# EXERCISE:
Reproduce exactly the lines of the material beneath, from the line that contains "of a camera" to the line that contains "what is given", both included, and no other lines.
──────────────────────────────
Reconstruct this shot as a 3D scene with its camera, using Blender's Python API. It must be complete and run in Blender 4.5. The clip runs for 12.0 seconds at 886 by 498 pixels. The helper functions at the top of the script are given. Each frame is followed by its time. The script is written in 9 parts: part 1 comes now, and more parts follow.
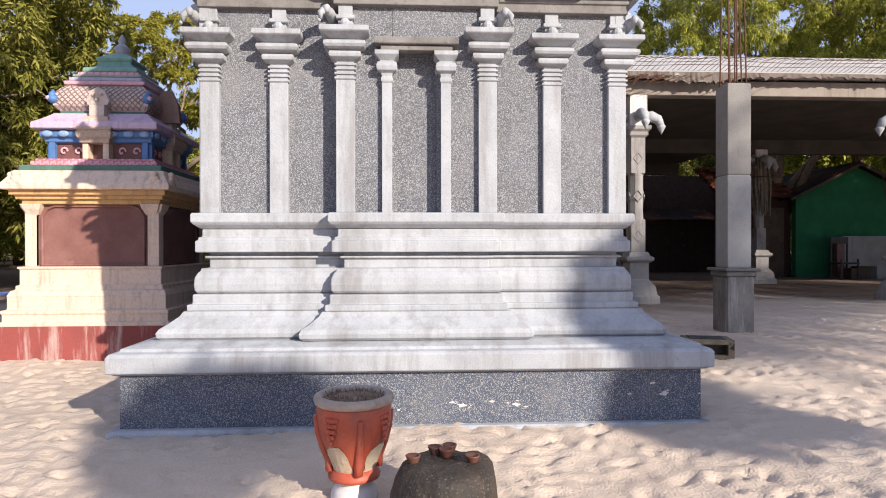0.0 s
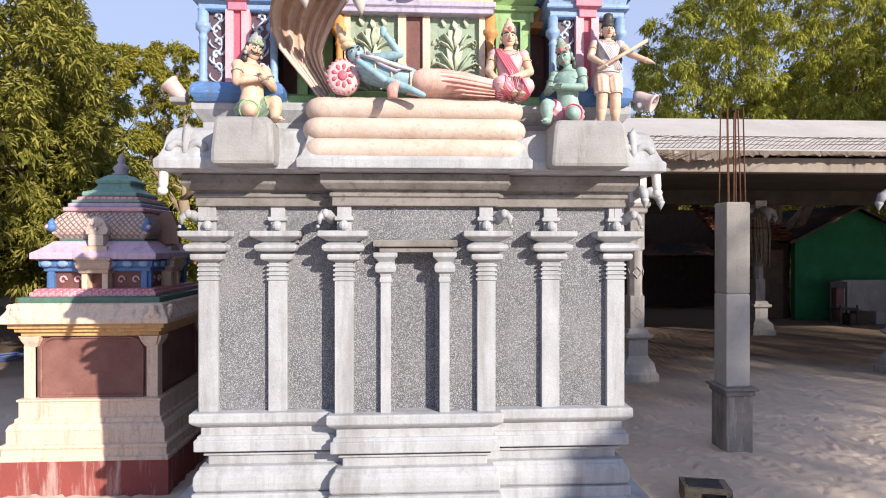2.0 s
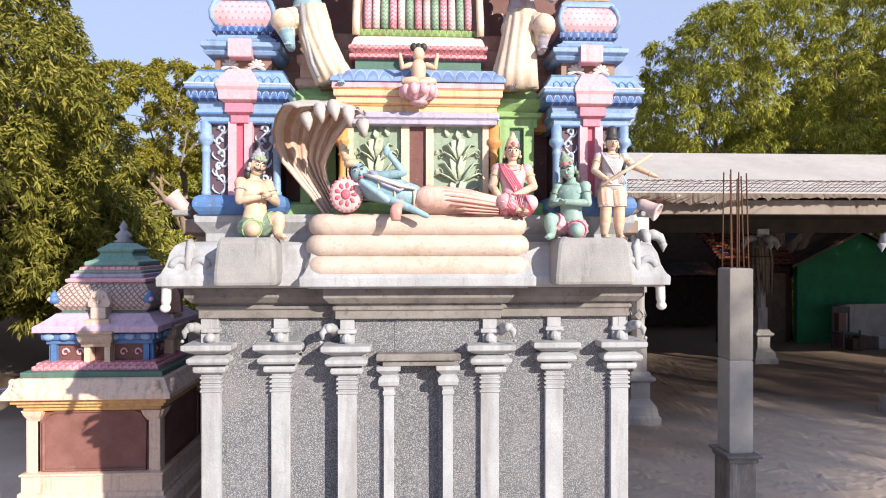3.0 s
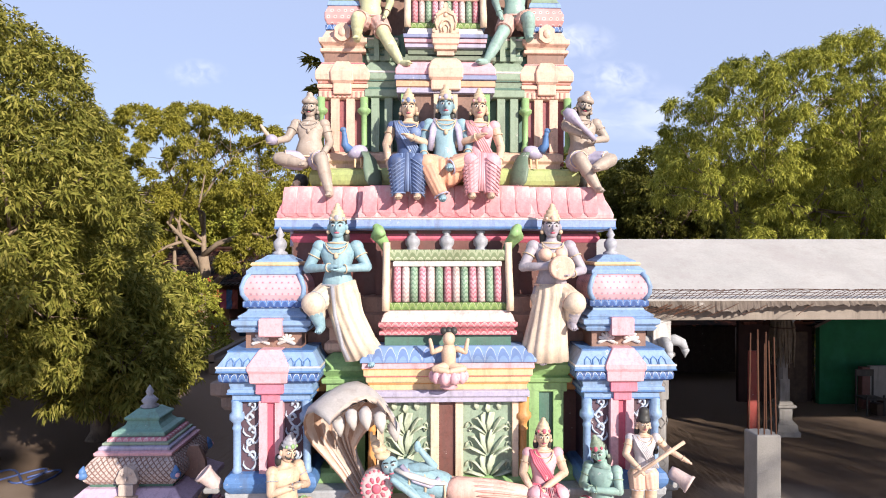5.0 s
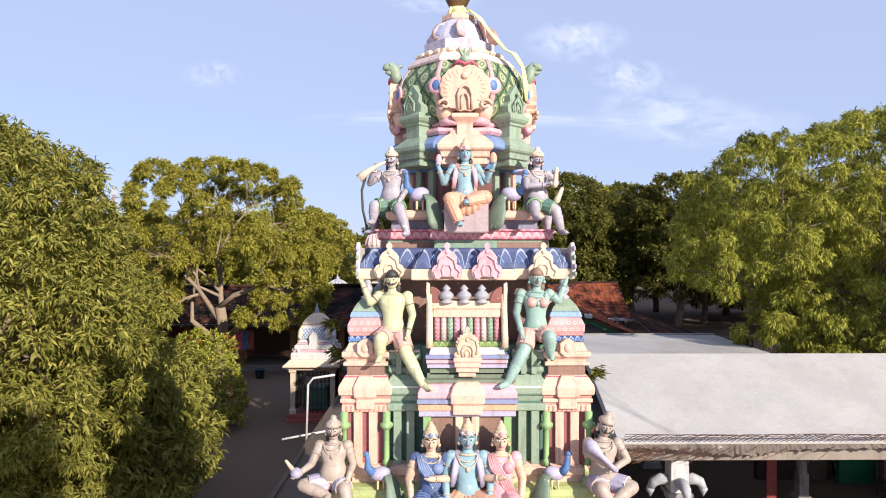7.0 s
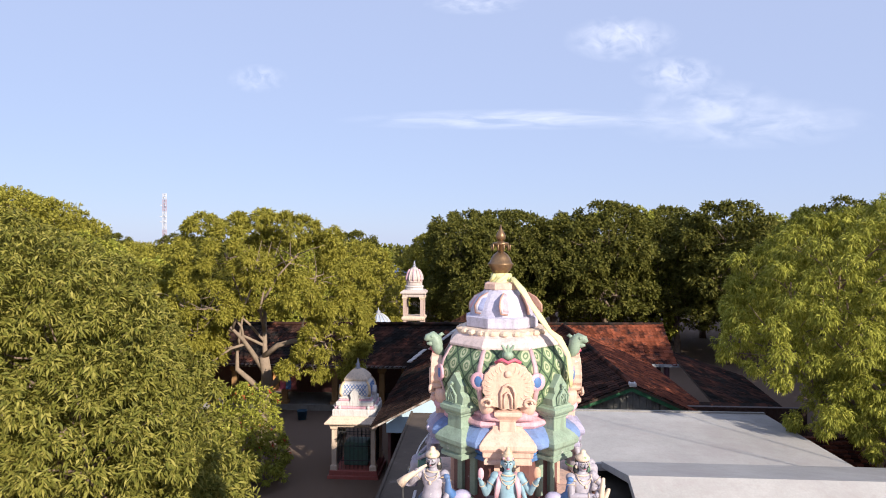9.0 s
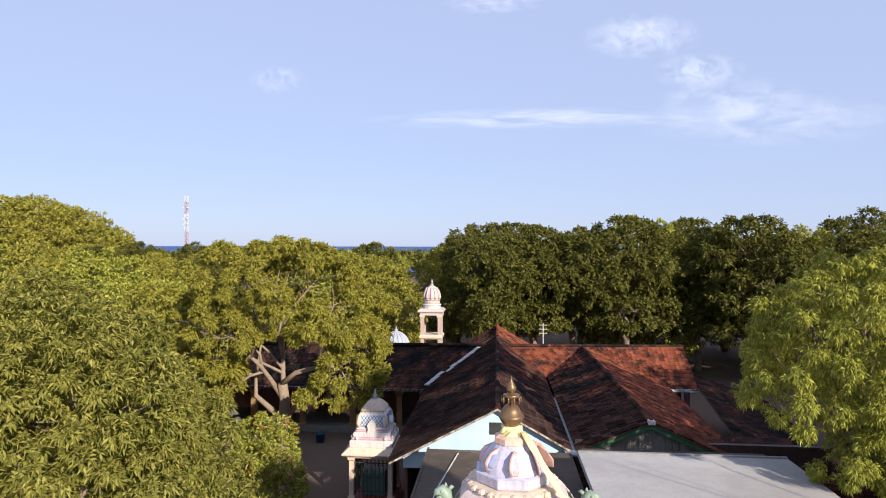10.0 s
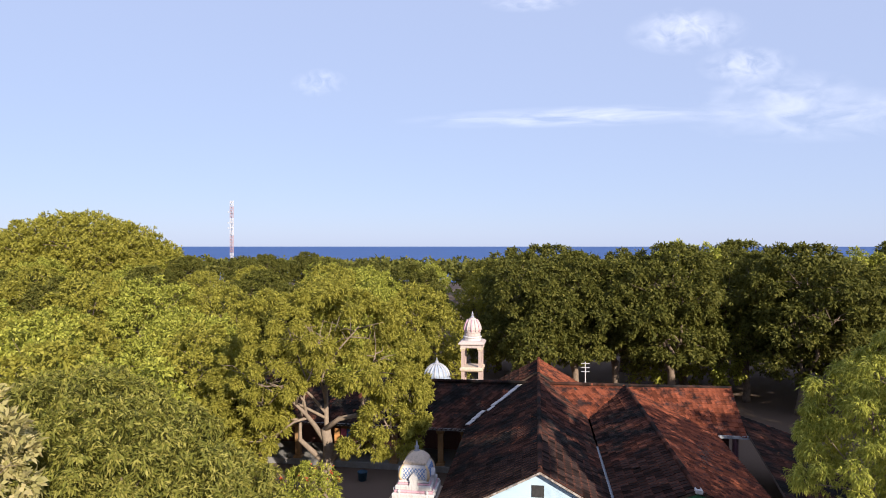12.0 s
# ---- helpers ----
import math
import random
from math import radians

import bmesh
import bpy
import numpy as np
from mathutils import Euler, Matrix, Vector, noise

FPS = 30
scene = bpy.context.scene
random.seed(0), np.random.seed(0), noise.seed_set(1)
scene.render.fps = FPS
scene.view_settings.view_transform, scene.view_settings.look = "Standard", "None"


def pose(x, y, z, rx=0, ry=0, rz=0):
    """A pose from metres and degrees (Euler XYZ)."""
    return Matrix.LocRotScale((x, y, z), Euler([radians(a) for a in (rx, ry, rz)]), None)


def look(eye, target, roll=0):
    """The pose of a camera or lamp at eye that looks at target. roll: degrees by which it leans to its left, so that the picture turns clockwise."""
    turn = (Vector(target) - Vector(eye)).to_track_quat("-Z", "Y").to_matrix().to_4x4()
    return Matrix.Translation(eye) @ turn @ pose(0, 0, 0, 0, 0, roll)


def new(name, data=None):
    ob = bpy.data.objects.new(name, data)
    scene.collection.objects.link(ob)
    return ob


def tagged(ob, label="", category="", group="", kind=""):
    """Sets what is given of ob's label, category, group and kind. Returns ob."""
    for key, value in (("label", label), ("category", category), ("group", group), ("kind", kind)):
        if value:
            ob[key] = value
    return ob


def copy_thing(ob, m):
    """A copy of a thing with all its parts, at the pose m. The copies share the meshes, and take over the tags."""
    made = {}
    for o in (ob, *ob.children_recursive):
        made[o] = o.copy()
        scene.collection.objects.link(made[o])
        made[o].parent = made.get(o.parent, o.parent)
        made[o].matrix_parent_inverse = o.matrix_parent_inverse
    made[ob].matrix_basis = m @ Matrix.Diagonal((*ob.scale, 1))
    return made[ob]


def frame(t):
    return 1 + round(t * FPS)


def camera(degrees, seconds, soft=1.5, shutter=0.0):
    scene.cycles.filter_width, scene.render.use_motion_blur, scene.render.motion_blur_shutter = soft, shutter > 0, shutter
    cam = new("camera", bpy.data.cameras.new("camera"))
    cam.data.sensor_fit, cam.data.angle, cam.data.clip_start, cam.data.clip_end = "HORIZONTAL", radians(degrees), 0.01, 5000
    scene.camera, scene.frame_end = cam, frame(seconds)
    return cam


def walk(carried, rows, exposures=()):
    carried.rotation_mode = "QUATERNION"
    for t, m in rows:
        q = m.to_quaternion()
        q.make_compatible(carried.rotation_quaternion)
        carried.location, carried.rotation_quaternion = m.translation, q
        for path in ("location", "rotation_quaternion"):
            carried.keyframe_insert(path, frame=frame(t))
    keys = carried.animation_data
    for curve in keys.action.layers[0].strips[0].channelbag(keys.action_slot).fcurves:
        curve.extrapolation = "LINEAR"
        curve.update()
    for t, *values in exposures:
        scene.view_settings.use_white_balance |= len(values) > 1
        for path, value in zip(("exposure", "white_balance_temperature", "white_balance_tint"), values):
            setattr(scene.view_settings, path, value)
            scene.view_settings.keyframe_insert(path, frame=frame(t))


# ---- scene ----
cam = camera(72.0, 12.0, soft=1.0)
PATH = [
    (0, (0.194, -0.062, 0.976), (0.302, 1.935, 0.969), -0.1),
    (0.5, (0.209, -0.078, 1.275), (0.317, 1.919, 1.267), -0.0),
    (1, (0.209, -0.074, 1.596), (0.317, 1.923, 1.587), -0.1),
    (1.5, (0.21, -0.06, 1.911), (0.316, 1.937, 1.903), -0.0),
    (2, (0.203, -0.06, 2.301), (0.312, 1.937, 2.293), 0.0),
    (2.5, (0.198, -0.059, 2.675), (0.306, 1.938, 2.666), 0.0),
    (3, (0.19, -0.045, 3.045), (0.295, 1.952, 3.036), -0.0),
    (3.2, (0.184, -0.044, 3.194), (0.289, 1.953, 3.185), -0.0),
    (4.8, (0.088, -0.059, 4.669), (0.159, 1.939, 4.66), 0.0),
    (5, (0.085, -0.02, 4.877), (0.145, 1.979, 4.867), 0.0),
    (5.5, (0.063, -0.038, 5.404), (0.11, 1.962, 5.394), 0.0),
    (6, (0.031, -0.073, 6.033), (0.068, 1.927, 6.022), 0.1),
    (6.5, (0.026, -0.081, 6.598), (0.055, 1.919, 6.587), 0.0),
    (7, (0.022, -0.046, 7.274), (0.038, 1.954, 7.262), 0.0),
    (7.5, (0.011, -0.021, 7.861), (-0.005, 1.979, 7.851), 0.0),
    (7.7, (-0.003, -0.015, 8.113), (-0.033, 1.985, 8.102), -0.0),
    (9.5, (0.011, 0.095, 10.312), (-0.136, 2.09, 10.302), 0.2),
    (10, (0.074, 0.129, 10.998), (-0.103, 2.121, 10.986), 0.1),
    (10.5, (0.1, 0.155, 11.575), (-0.112, 2.143, 11.563), 0.0),
    (11, (0.109, 0.141, 12.264), (-0.15, 2.124, 12.251), -0.1),
    (11.5, (0.083, 0.143, 12.801), (-0.207, 2.121, 12.789), -0.0),
    (12, (-0.007, 0.105, 13.296), (-0.312, 2.082, 13.283), 0.0),
]
walk(cam, [(t, look(eye, target, roll)) for t, eye, target, roll in PATH], exposures=[(0.0, 0.62), (1.5, 0.63), (2.5, 0.66), (3.2, 0.68), (4.8, 0.66), (6.0, 0.64), (7.5, 0.58), (9.5, 0.56), (12.0, 0.58)])

# ---- sky, sun ----
SUN_DIR = Vector((0.62, -0.78, 0.42)).normalized()
world = bpy.data.worlds.new("world")
scene.world = world
world.use_nodes = True
wn = world.node_tree.nodes
wl = world.node_tree.links
sky = wn.new("ShaderNodeTexSky")
sky.sky_type = 'NISHITA'
sky.sun_disc = False
sky.sun_elevation = math.asin(SUN_DIR.z)
sky.sun_rotation = math.atan2(SUN_DIR.x, SUN_DIR.y)
sky.altitude = 0.0
sky.air_density = 1.0
sky.dust_density = 0.4
sky.ozone_density = 4.0
veil = wn.new("ShaderNodeMix")
veil.data_type = 'RGBA'
veil.inputs[0].default_value = 0.82
veil.inputs[7].default_value = (3.12, 3.62, 5.3, 1)
wl.new(sky.outputs[0], veil.inputs[6])
wl.new(veil.outputs[2], wn["Background"].inputs[0])
wn["Background"].inputs[1].default_value = 0.119

sun = new("sun", bpy.data.lights.new("sun", "SUN"))
sun.data.energy = 5.0
sun.data.angle = radians(0.6)
sun.data.color = (1.0, 0.91, 0.79)
sun.matrix_world = look(SUN_DIR * 50, (0, 0, 0))


# ---- helpers for meshes ----
def thing(name, loc, label, category, group="", kind=""):
    ob = new(name)
    ob.empty_display_size = 0.1
    ob.location = loc
    return tagged(ob, label, category, group, kind)


def part(name, bm, mat, parent=None, label="", smooth=False, bevel=0.0):
    me = bpy.data.meshes.new(name)
    bmesh.ops.recalc_face_normals(bm, faces=bm.faces)
    bm.to_mesh(me)
    bm.free()
    for m in (mat if isinstance(mat, (list, tuple)) else [mat]):
        me.materials.append(m)
    if smooth:
        me.polygons.foreach_set("use_smooth", [True] * len(me.polygons))
    ob = new(name, me)
    if parent is not None:
        # thing > part > sub-part at most
        if parent.parent is not None and parent.parent.parent is not None:
            ob.matrix_basis = parent.matrix_basis
            parent = parent.parent
        ob.parent = parent
    if label:
        ob["label"] = label
    if bevel:
        mod = ob.modifiers.new("edge", 'BEVEL')
        mod.width, mod.segments, mod.limit_method, mod.angle_limit = bevel, 2, 'ANGLE', radians(40)
    return ob


def again(ob, name, parent, m=None):
    """Another object on the same mesh."""
    c = new(name, ob.data)
    c.parent = parent
    if m is not None:
        c.matrix_basis = m
    return c


def BM():
    return bmesh.new()


def rings(bm, loops, mat=0, cap0=True, cap1=True, closed=True):
    """Skin a list of point loops of equal length."""
    vs = [[bm.verts.new(p) for p in lp] for lp in loops]
    n = len(vs[0])
    for a, b in zip(vs, vs[1:]):
        for i in range(n if closed else n - 1):
            j = (i + 1) % n
            f = bm.faces.new((a[i], a[j], b[j], b[i]))
            f.material_index = mat
    if cap0:
        bm.faces.new(vs[0]).material_index = mat
    if cap1:
        bm.faces.new(vs[-1]).material_index = mat
    return vs


def offset(poly, d):
    out = []
    n = len(poly)
    for i in range(n):
        (x0, y0), (x1, y1), (x2, y2) = poly[i - 1], poly[i], poly[(i + 1) % n]
        ax, ay, bx, by = x1 - x0, y1 - y0, x2 - x1, y2 - y1
        la, lb = math.hypot(ax, ay), math.hypot(bx, by)
        n1, n2 = (ay / la, -ax / la), (by / lb, -bx / lb)
        k = 1 + n1[0] * n2[0] + n1[1] * n2[1]
        out.append((x1 + d * (n1[0] + n2[0]) / k, y1 + d * (n1[1] + n2[1]) / k))
    return out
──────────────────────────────
# ANSWER FOR THE TASK:
    """The pose of a camera or lamp at eye that looks at target. roll: degrees by which it leans to its left, so that the picture turns clockwise."""
    turn = (Vector(target) - Vector(eye)).to_track_quat("-Z", "Y").to_matrix().to_4x4()
    return Matrix.Translation(eye) @ turn @ pose(0, 0, 0, 0, 0, roll)


def new(name, data=None):
    ob = bpy.data.objects.new(name, data)
    scene.collection.objects.link(ob)
    return ob


def tagged(ob, label="", category="", group="", kind=""):
    """Sets what is given of ob's label, category, group and kind. Returns ob."""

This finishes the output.